Thanks to all reviewers for the comments (Review#1,R#5,R#6).$
It seems that R#5 missed a central point of our work - we focus our rebuttal on this.

Regarding R#1,R#6:

- Thanks for references about Lipschitz -- will compare in the intro. 
Note that in terms of lower bounds Lipschitz and bi-Lipschitz are not the same (also explained in R#1). There is a fundamental conceptual difference (albeit, an easy-to-miss one). An 1-Lipschitz map in general isn't learnable. However, an 1-bi-Lipschitz can be learned with only log(n) queries. So, for 1-bi-Lip no lower bound exists, while for (1+eps)-bi-Lip we have (technically involved) lower bounds for natural learning settings. 

One way to think about it:  1-bi-Lip = very strong metric structure;   (1+eps)-bi-Lip = strong metric structure.

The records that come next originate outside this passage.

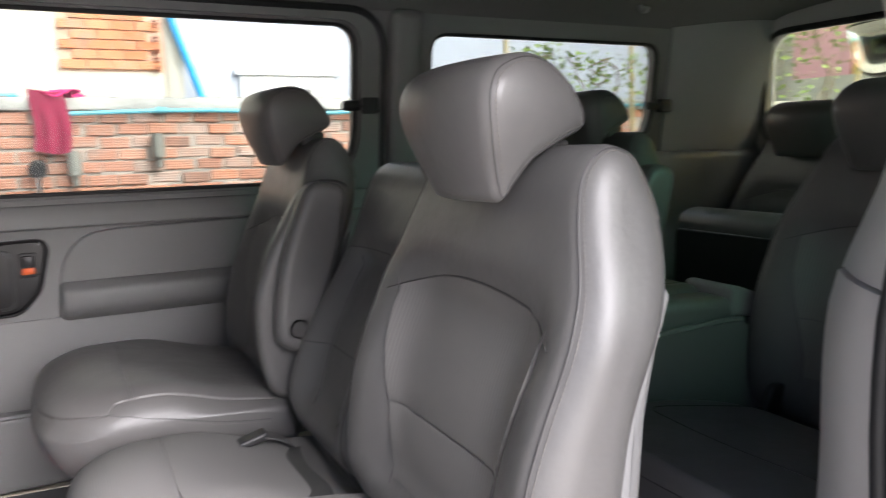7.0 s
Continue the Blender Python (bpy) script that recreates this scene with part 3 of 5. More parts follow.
def seat(name, label, x0, y0, w, group, head=True, cover=False, arm=0, leather=None, top=0.882, narrow=0.27, dz=0.0, legs=False, belt=True, depth=1.0, plain=False, bdx=0.0, lift=0.0, nose=-0.303, insert_mat=None):
    """A van seat that faces -x: cushion from y0 to y0 + w, lowered by dz."""
    lea = leather or LEATHER
    th = thing(name, label, "seat", group, at=(x0, y0, 0))
    c = w / 2
    k = (top - 0.305) / (0.882 - 0.305)

    def hollow(p):
        s = (p.y - c) / c
        f = ease((p.x + 0.22) / 0.18) * (0.4 if legs else 1.0)
        crown, ridged = (0.024 if legs else 0.046) * abs(s) ** 2.2, 0.034 * abs(s) ** 7 + 0.017 * (1 - abs(s) ** 3)
        soft = ease((p.z - 0.30) / 0.07)
        if cover:
            # the seat by the door is sat in: low in the middle, with a ridge left along its sides
            crown, ridged = 0.030 + 0.016 * abs(s) ** 2.2, 0.038 + 0.026 * (1 - s ** 4) * (1 - 0.6 * ease((p.x - 0.02) / 0.1))
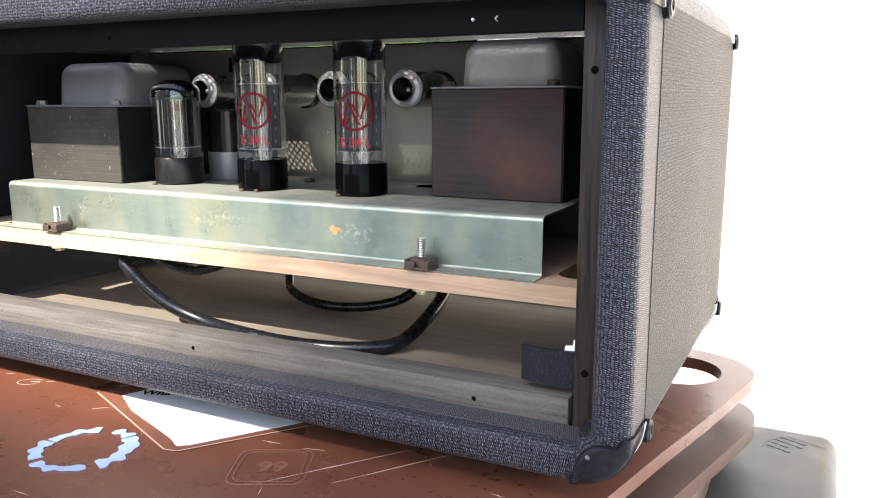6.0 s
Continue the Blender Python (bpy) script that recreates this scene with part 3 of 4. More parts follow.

- Yes, it's open for exactly zero generalization error (we'll mention this in the text).

- Both R#1,R#6 hinted that we should add something about the experts in our experiments (for now, the experiments Google/Bing are only in the appendix). We'll briefly explain in the main text.


R#5 is the main issue:

- The review raises an issue about regression problems (i.e. of continuous nature). This issue is not directly relevant to our work and it is a technical misconception (see below). Unfortunately, the negative recommendation of the review is based on this misconception. As the review suggested, we will explain in this response.

Here is a more general geometric background (might clear things up in R#5, see l172-182 for a succinct explanation):

A continuous e.g. (R^n, with \ell_2 distance) metric space is *not* a generalization, as R#5 claims, (and in no technical sense) of the considered structured discrete spaces. Lower bounds for ell2 do not translate to (non-trivial) lower bounds for Hamming or Edit. Technically, this is impossible for every (i.e. including very complicated) translations that map for example ell2 to Hamming. More precisely, *every* discretization of R^n and under *every* embedding into ({0,1}^n, ell1) suffers distortion Omega(sqrt(logn)). See Matousek's text (cited) p.380-382, Thm 15.4.1. This is proved using the "short diagonals lemma", commonly used to study relations between discrete and continuous geometry. Furthermore, there is no hope even for local embeddings [Arora-Lovasz-Newman-Rabani-Rabinovich-Vempala'06]. Note that these technical limitations are there even before proving the lower bound itself.

Thus, at a pure technical level our results were not known before. Also, we do not think that our (25-page-long) arguments are obvious.

Less technically, by analogy consider the comparison between regression and structured prediction problems.

To build further geometric intuition observe that the hamming cube is a good expander: every (adversarially chosen) subset of vertices (of size 2^Omega(n)) has large neighborhood. The mappings we wish to learn map one copy of the hamming cube to another. Now, if such a mapping almost preserves distances then by querying a small number of points we have a good estimate for the entire neighborhood. In fact, because of expansion this is true for all neighborhoods simultaneously. Thus, the expansion feature poses technical challenges in getting a lower bound. One might expect that we can use the bi-Lipschitz property and learn the map by querying only few points. Indeed, this is true when the bi-Lipschitz constant is 1. The interesting part is that when the constant is relaxed tiny above 1, then this intuition breaks down (and strong lower bounds emerge).


- About "new tools": see e.g., the algorithm that does the probabilistic local embedding in Lemma 10 of the appendix. We use this algorithm for a local reduction argument. Maybe this algorithm can find NLP applications (e.g. clustering, word alignment etc) although we do not have a concrete development yet.


- We can change the title by adding the term "Limits" or "Limitations".


- About l83-86: although the space has exponentially many points it can still be learned with poly-many samples and this is because of the very strong (i.e. not free) metric structure.


- About l149: we will rephrase.


- About l580-587: we do not agree with this remark. It seems that the other reviews do not agree as well. We explicitly refer to the N^3 integer points on the lateral surface of size N^2 x N.